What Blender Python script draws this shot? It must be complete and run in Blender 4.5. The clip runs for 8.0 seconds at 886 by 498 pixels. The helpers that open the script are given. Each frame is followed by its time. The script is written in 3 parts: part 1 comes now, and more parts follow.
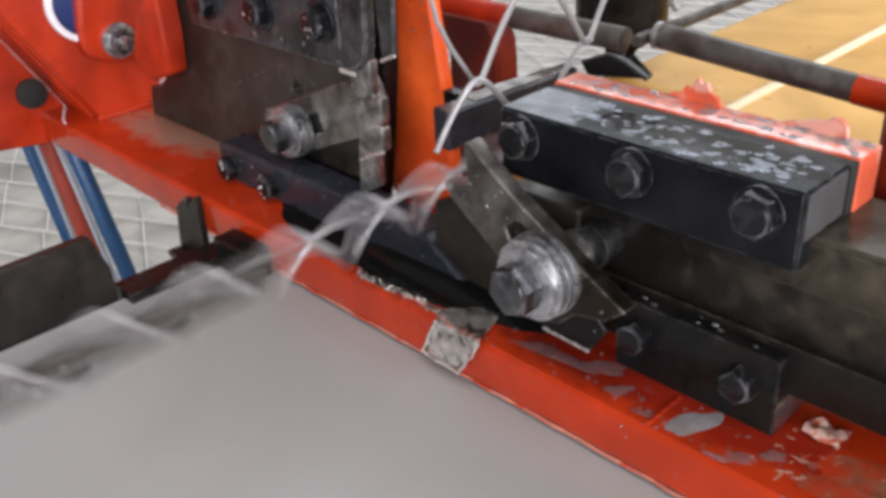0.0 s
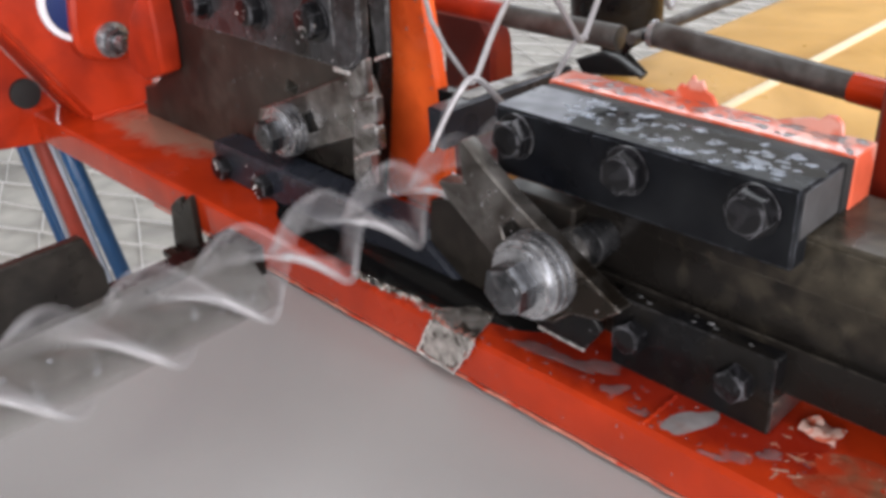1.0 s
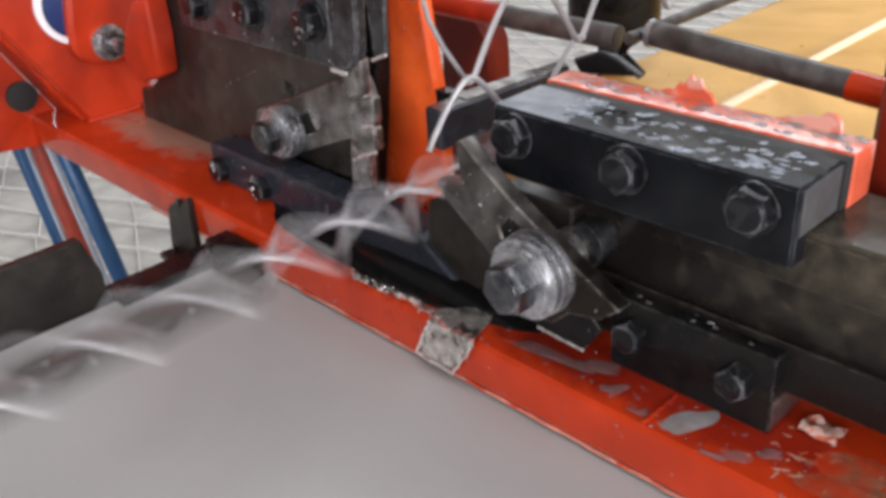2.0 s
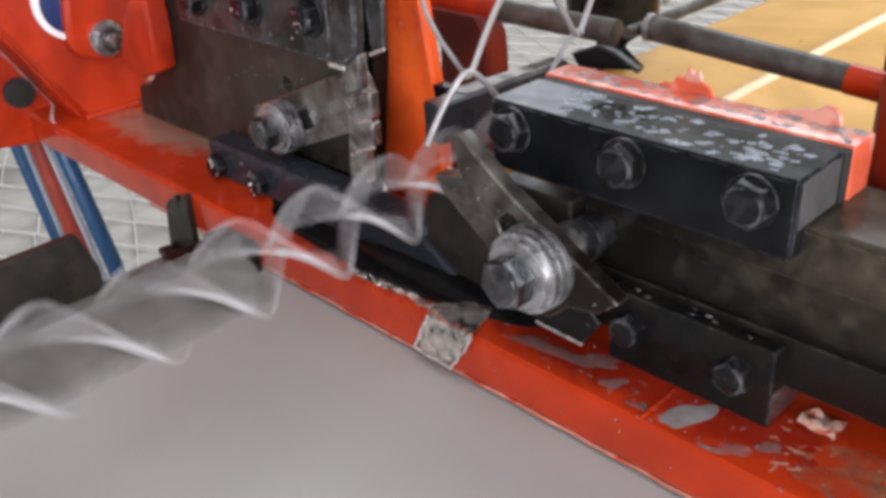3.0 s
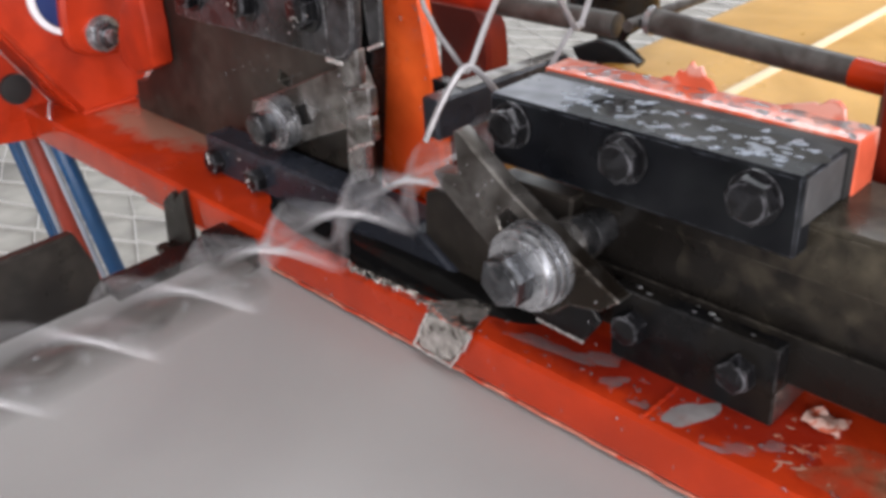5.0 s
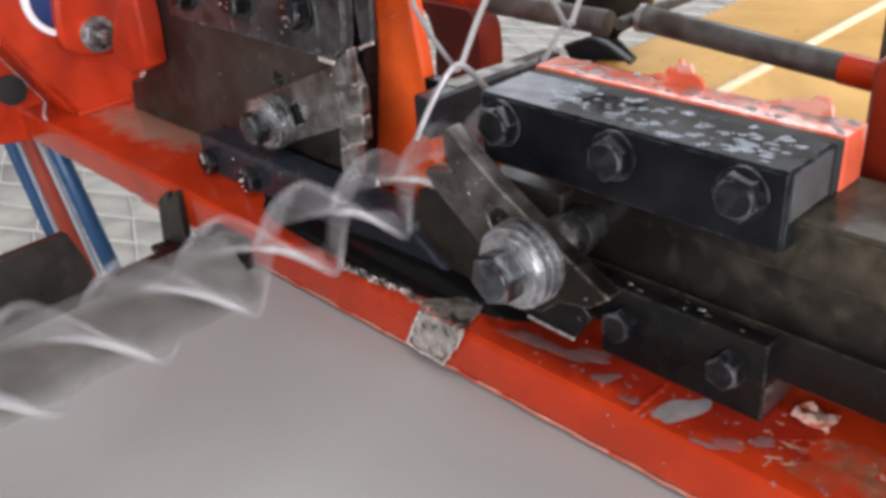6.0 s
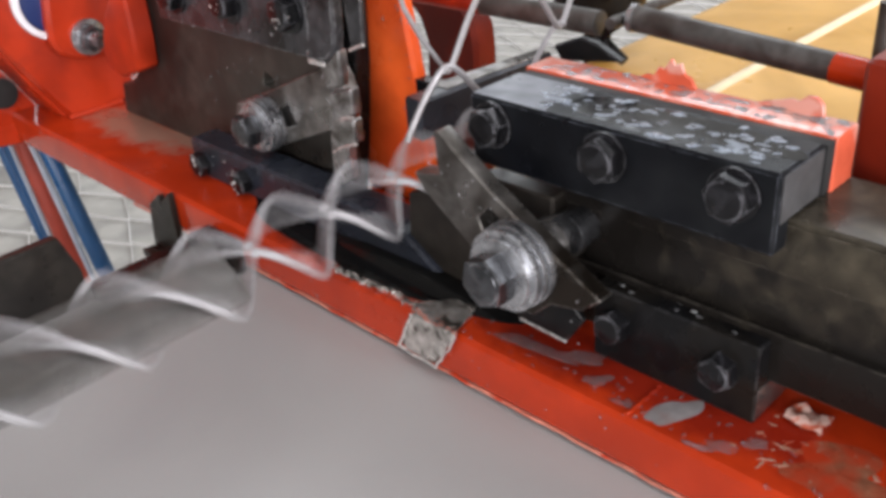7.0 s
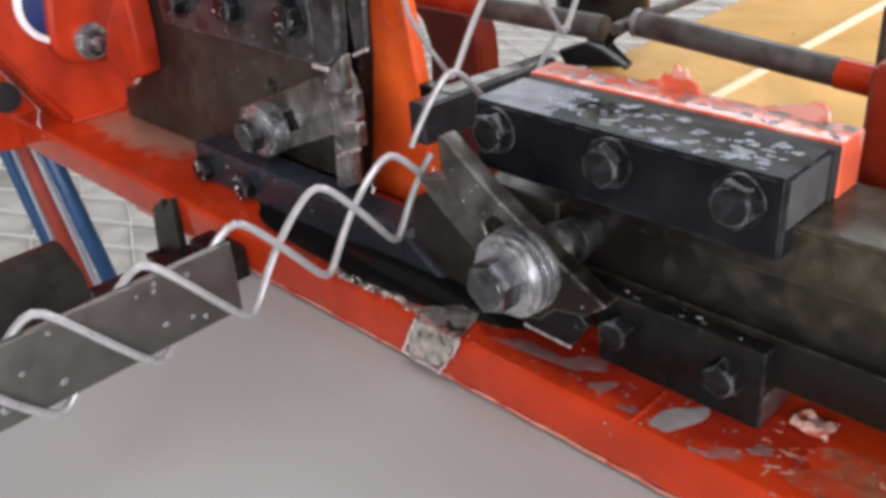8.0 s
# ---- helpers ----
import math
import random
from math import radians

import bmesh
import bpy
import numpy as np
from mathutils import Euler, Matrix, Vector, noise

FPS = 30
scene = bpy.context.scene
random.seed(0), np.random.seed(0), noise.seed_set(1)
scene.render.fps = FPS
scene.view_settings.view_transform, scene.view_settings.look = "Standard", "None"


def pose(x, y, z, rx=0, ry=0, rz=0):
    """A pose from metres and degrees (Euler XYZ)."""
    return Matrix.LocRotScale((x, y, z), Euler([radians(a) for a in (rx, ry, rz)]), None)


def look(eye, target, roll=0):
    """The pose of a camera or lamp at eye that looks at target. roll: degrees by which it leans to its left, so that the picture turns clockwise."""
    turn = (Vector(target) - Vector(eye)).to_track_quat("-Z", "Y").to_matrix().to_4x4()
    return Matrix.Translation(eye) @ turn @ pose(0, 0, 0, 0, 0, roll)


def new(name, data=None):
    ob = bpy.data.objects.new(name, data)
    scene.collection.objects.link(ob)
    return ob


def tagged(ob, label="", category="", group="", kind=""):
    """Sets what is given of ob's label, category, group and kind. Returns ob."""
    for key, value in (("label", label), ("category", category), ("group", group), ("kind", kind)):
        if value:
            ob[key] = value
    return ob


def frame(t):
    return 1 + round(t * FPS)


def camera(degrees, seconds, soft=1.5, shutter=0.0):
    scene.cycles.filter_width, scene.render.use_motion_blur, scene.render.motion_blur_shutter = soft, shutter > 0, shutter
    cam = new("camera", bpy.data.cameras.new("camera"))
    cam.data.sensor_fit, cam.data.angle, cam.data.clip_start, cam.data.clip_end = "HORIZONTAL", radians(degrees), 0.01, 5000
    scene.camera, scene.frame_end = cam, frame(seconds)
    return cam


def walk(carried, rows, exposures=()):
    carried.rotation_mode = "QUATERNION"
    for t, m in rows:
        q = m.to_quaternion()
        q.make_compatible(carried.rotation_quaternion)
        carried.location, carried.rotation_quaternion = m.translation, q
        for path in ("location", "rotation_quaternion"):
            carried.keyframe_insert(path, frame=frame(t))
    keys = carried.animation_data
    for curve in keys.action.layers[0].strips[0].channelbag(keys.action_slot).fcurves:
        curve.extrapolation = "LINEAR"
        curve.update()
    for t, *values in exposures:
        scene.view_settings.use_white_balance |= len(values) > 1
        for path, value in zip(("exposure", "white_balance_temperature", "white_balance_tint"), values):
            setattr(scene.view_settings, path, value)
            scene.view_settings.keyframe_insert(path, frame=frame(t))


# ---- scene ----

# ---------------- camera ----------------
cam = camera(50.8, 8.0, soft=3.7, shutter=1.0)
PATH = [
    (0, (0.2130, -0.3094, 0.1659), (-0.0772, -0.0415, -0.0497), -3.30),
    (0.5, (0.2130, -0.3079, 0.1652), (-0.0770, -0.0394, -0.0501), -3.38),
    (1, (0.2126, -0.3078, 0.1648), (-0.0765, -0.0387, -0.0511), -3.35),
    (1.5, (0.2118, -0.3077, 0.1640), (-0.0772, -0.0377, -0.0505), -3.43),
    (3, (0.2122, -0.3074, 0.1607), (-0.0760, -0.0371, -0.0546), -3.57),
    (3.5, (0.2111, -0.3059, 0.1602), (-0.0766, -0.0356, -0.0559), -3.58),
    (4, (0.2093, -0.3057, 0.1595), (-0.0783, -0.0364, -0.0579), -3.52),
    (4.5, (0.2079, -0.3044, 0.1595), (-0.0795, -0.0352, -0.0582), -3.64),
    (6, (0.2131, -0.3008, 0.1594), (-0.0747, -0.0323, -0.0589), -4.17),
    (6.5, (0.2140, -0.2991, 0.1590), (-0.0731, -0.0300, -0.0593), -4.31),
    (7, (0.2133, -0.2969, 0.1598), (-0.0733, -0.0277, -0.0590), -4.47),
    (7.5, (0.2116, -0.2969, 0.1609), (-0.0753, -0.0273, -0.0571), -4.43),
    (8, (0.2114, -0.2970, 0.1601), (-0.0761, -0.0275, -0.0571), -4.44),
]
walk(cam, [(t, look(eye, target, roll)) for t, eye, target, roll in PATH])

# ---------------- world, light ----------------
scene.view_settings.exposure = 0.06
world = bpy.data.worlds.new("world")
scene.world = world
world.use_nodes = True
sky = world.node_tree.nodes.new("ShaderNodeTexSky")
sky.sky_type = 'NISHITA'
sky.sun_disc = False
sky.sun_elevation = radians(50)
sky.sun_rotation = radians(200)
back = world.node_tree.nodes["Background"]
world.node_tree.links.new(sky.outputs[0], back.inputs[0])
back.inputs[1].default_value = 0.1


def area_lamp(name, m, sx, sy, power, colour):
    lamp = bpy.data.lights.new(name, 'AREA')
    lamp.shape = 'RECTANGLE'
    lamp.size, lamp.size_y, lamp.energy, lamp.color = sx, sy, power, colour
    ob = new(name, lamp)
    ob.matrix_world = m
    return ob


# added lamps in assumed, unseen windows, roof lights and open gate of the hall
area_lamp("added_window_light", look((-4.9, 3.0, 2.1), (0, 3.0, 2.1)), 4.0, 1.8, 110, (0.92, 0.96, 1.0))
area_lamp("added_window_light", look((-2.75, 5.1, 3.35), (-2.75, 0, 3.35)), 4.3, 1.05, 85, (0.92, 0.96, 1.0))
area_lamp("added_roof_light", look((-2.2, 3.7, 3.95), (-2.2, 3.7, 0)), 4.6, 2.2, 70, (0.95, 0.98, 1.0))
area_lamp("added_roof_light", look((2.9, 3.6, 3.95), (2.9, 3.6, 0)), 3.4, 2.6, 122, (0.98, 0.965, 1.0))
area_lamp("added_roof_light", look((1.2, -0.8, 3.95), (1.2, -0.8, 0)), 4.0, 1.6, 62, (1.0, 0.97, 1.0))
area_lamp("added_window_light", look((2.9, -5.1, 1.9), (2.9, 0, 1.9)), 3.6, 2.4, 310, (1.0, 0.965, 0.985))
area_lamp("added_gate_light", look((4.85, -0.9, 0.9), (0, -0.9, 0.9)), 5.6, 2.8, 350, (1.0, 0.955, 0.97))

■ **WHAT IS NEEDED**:
Provide an exact reproduction of only those lines that start at the line containing "from math import radians" and end at the line containing "pose from metres", inclusive.

■ **REPLY TO THE TASK**:
from math import radians

import bmesh
import bpy
import numpy as np
from mathutils import Euler, Matrix, Vector, noise

FPS = 30
scene = bpy.context.scene
random.seed(0), np.random.seed(0), noise.seed_set(1)
scene.render.fps = FPS
scene.view_settings.view_transform, scene.view_settings.look = "Standard", "None"


def pose(x, y, z, rx=0, ry=0, rz=0):
    """A pose from metres and degrees (Euler XYZ)."""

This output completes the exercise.